***** DATA EXCERPT *****

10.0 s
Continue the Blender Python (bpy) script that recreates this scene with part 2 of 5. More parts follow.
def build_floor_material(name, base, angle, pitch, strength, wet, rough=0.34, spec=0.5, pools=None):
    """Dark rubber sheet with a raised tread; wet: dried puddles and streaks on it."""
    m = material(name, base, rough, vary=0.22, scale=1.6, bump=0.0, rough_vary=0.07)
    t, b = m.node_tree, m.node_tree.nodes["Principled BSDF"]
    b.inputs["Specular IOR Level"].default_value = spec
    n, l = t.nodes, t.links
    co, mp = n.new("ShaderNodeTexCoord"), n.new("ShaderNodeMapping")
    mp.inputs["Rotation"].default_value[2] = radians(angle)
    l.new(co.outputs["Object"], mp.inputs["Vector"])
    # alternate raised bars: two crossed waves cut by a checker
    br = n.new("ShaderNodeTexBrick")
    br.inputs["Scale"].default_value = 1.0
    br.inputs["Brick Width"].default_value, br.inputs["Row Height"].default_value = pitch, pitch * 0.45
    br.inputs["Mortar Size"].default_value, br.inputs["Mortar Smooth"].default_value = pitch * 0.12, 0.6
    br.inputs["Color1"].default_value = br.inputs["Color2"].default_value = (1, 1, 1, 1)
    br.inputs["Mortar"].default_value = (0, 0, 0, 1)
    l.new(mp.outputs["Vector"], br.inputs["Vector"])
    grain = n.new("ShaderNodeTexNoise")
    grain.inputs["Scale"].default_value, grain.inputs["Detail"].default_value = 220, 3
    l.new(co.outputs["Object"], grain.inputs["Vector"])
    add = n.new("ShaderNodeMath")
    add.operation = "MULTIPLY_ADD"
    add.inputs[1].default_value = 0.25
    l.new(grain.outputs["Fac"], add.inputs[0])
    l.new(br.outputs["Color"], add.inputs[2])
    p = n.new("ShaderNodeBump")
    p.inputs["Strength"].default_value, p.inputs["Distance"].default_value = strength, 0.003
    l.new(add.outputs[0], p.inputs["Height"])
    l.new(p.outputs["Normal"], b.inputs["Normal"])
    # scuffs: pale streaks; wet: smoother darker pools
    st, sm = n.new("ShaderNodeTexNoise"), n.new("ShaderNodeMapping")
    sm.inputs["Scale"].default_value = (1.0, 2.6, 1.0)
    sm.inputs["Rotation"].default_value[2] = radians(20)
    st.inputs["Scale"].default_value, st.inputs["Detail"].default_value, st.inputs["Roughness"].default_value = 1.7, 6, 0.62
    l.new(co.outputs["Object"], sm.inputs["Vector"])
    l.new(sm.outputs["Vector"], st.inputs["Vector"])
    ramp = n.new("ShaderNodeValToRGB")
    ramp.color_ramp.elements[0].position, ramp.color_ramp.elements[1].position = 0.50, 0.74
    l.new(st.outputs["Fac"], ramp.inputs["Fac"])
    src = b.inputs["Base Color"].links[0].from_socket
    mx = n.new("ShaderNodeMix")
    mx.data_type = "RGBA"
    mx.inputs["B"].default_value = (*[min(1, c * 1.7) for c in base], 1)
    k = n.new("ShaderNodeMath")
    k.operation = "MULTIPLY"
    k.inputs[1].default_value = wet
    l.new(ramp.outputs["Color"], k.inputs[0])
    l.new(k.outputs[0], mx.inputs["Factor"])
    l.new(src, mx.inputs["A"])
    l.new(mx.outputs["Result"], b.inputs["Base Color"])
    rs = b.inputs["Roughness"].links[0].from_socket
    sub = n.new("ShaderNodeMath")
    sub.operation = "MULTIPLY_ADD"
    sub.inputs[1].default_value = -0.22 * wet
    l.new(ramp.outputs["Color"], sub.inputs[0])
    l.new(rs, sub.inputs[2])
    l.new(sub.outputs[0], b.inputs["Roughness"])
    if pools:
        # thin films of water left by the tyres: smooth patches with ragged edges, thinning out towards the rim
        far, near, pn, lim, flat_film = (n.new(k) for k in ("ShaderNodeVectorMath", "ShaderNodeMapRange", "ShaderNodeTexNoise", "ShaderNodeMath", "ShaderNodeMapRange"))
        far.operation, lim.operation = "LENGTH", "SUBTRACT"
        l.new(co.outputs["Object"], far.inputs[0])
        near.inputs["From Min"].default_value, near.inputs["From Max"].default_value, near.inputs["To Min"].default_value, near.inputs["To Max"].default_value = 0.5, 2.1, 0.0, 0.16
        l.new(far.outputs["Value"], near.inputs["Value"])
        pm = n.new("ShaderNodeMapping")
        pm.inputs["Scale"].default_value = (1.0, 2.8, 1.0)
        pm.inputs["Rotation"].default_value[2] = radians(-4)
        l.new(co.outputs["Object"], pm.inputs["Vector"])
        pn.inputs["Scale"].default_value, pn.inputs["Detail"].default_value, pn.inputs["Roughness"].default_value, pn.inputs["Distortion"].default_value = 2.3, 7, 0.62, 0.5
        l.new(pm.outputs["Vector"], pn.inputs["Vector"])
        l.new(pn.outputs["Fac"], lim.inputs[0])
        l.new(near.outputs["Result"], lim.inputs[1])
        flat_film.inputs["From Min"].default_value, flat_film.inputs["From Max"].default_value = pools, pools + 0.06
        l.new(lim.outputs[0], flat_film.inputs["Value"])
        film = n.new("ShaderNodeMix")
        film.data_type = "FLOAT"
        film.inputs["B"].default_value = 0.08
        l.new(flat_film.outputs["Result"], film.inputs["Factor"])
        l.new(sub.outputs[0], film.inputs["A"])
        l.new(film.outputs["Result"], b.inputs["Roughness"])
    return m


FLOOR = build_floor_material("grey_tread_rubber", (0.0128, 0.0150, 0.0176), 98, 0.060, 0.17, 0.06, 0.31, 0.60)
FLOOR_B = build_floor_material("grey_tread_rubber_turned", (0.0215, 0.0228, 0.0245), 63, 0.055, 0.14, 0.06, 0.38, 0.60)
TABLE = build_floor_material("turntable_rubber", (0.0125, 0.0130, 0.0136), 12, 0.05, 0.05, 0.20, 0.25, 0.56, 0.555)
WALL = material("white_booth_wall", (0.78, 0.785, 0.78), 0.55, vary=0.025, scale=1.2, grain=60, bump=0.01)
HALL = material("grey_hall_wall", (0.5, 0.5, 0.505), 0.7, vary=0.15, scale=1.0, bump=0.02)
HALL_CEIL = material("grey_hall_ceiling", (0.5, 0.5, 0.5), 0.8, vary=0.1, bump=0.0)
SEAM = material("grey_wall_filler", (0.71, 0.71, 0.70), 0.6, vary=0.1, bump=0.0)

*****

**EXERCISE DETAILS**
Which lines above contain "with"? Show each of them.

**SOLUTION FOR THIS TASK**
Continue the Blender Python (bpy) script that recreates this scene with part 2 of 5. More parts follow.
    """Dark rubber sheet with a raised tread; wet: dried puddles and streaks on it."""
        # thin films of water left by the tyres: smooth patches with ragged edges, thinning out towards the rim